Mis libros fueron anteriores a cuando se pusieron de moda. Todo el mundo habla
ya de Epicuro, pero mi libro fue de los años ochenta. Y luego están los
cínicos, a los que se llamaba la “secta del perro”. Me gusta lo que hay en
ellos de búsqueda de una felicidad terrestre y su desconfianza en el idealismo
y las falsas ideas, y esa búsqueda de la amistad, de una sociedad sin grandes
pretensiones pero muy humana. Los cínicos me han hecho gracia, y eso que yo soy
más epicúreo que cínico. Me han interesado como movimiento de protesta con una
gran dosis de humor, de un humor punzante. Eran muy anarquistas.
Le
interesa, por lo que veo, lo más próximo, lo que está escrito en letras
minúsculas. Como los epicúreos, creo en la
amistad. Pero en unos cuantos amigos, a los que se pueda tratar de verdad. Toda
esta gente que a través del móvil tiene cientos de miles de amigos, pues eso me
parece una tontería. No creo en las grandes palabras huecas.
¿Le
gustó su paso por la universidad? Me ha
gustado dar clases. Otros aspectos de la universidad ya me gustan menos. Toda
la cosa burocrática, los programas de investigación que te permiten viajar,
todo eso no me ha interesado. Fui dos años vicerrector en la UNED y las
reuniones me aburrían mucho. Me gusta el griego. He tenido pocos alumnos porque
me tocó ya la época en la que el griego dejó de ser la asignatura que debía
cursar todo el mundo, por lo menos durante los primeros años de comunes.
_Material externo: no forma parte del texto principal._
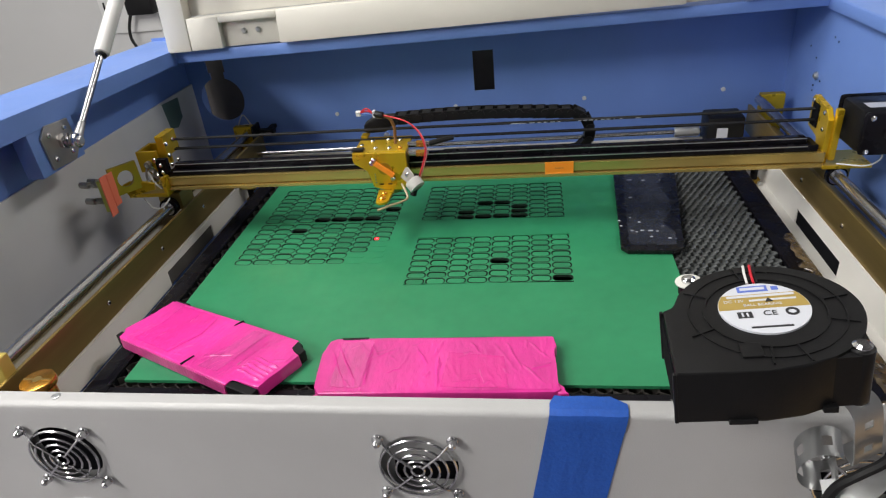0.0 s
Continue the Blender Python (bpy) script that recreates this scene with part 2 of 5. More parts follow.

Mantengo muy buenas relaciones con algunos alumnos, hace unas semanas coincidí
con los de la promoción de 1970.
¿Cómo
ve las cosas ahora? Hay un prejuicio funesto que es el
de la rentabilidad. Obtener algo de inmediato, que la gente estudie para
colocarse. Conocer unas cuantas materias y un poco de inglés. Creo que todo eso
es un empobrecimiento. El ser humano tiene unas capacidades imaginativas, y de
memoria y de entendimiento, que se abren con la cultura. Pero eso a los
Gobiernos de ahora no les interesa. No es rentable para ellos como políticos y,
piensan, tampoco es rentable para los que tienen que colocarse. Pero reducir la
vida a eso es un poco triste. Hay tiempo para todo: se puede ser un buen lector
y un buen ingeniero. Esta es una batalla, la batalla de las humanidades,
perdida. En grandes líneas. Pero puede haber focos de resistencia. Hay que
volver a las barricadas, individuales y de pequeños grupos. El lector seguirá
existiendo, aunque sea en este mundo hostil. Serán minoría, pero existirán. La
lectura está unida a la crítica y a los grandes horizontes. La gente que no lee
es gente de mentalidad muy reducida: viven en la prisión del presente.
¿Hay
alguna salida? Es difícil. La vulgaridad tiene
siempre a su favor la facilidad. Es muy fácil ser vulgar, ser como todos, el
mínimo común denominador. Es lo que hay.